COLLECTED DATA:
_ _ _
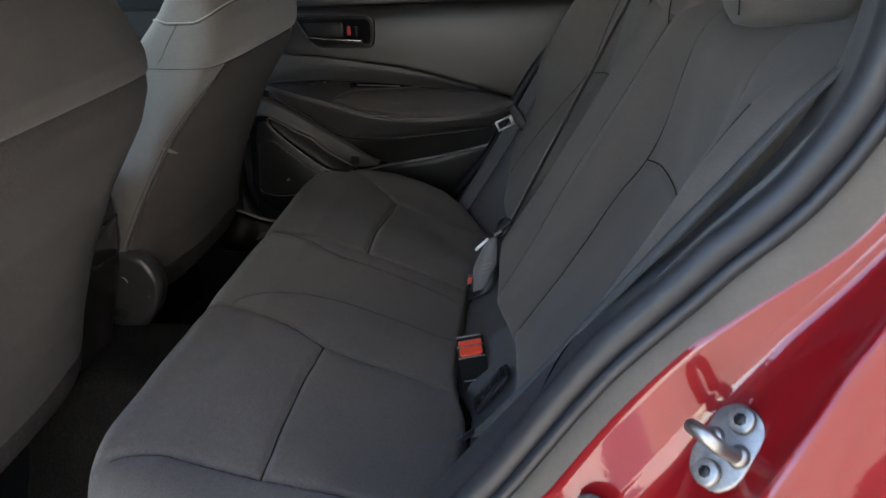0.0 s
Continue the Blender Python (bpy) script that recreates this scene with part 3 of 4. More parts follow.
def outer_belt():
    th = thing("seat_belt", "grey woven outer rear seat belt with a steel tongue", "seat belt", "rear seat belts")
    pts = [(0.485, 1.570, 1.12), (0.402, 1.572, 1.03), (0.334, 1.574, 0.915), (0.268, 1.570, 0.790), (0.250, 1.562, 0.757), (0.200, 1.554, 0.67), (0.146, 1.542, 0.578), (0.12, 1.53, 0.54)]
    ribbon("webbing", pts, [(0.012, -0.010, -0.0045)] * len(pts), WEB, th)
    m = axes((0.254, 1.556, 0.765), (0.57, -0.30, -0.77), (-0.70, 0.10, -0.55))
    slab("tongue_grip", rounded([(-0.031, -0.009), (0.0, -0.012), (0.031, -0.009), (0.031, 0.009), (-0.031, 0.011)], 0.006), 0.011, BLACK, th, "black moulded tongue grip", m=m @ Matrix.Translation((0, 0, -0.0055)), bevel=0.0025)
    # steel loop plate, a frame with a slot
    w = axes((0.228, 1.552, 0.755), (-0.88, -0.1, -0.42), (-0.40, 0.1, 0.88))
    for px, py, sx, sy in ((0.004, 0.0095, 0.038, 0.0045), (0.004, -0.0095, 0.038, 0.0045), (0.021, 0, 0.0055, 0.0225), (-0.013, 0, 0.008, 0.0225)):
        block("tongue_plate", (sx, sy, 0.0026), CHROME, th, "bare steel tongue plate", w @ pose(px, py, 0), bevel=0.0009)
    return th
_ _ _
Reproduce every line precisely as given, omitting all pictures.

EXERCISE ANSWER:
0.0 s
Continue the Blender Python (bpy) script that recreates this scene with part 3 of 4. More parts follow.
def outer_belt():
    th = thing("seat_belt", "grey woven outer rear seat belt with a steel tongue", "seat belt", "rear seat belts")
    pts = [(0.485, 1.570, 1.12), (0.402, 1.572, 1.03), (0.334, 1.574, 0.915), (0.268, 1.570, 0.790), (0.250, 1.562, 0.757), (0.200, 1.554, 0.67), (0.146, 1.542, 0.578), (0.12, 1.53, 0.54)]
    ribbon("webbing", pts, [(0.012, -0.010, -0.0045)] * len(pts), WEB, th)
    m = axes((0.254, 1.556, 0.765), (0.57, -0.30, -0.77), (-0.70, 0.10, -0.55))
    slab("tongue_grip", rounded([(-0.031, -0.009), (0.0, -0.012), (0.031, -0.009), (0.031, 0.009), (-0.031, 0.011)], 0.006), 0.011, BLACK, th, "black moulded tongue grip", m=m @ Matrix.Translation((0, 0, -0.0055)), bevel=0.0025)
    # steel loop plate, a frame with a slot
    w = axes((0.228, 1.552, 0.755), (-0.88, -0.1, -0.42), (-0.40, 0.1, 0.88))
    for px, py, sx, sy in ((0.004, 0.0095, 0.038, 0.0045), (0.004, -0.0095, 0.038, 0.0045), (0.021, 0, 0.0055, 0.0225), (-0.013, 0, 0.008, 0.0225)):
        block("tongue_plate", (sx, sy, 0.0026), CHROME, th, "bare steel tongue plate", w @ pose(px, py, 0), bevel=0.0009)
    return th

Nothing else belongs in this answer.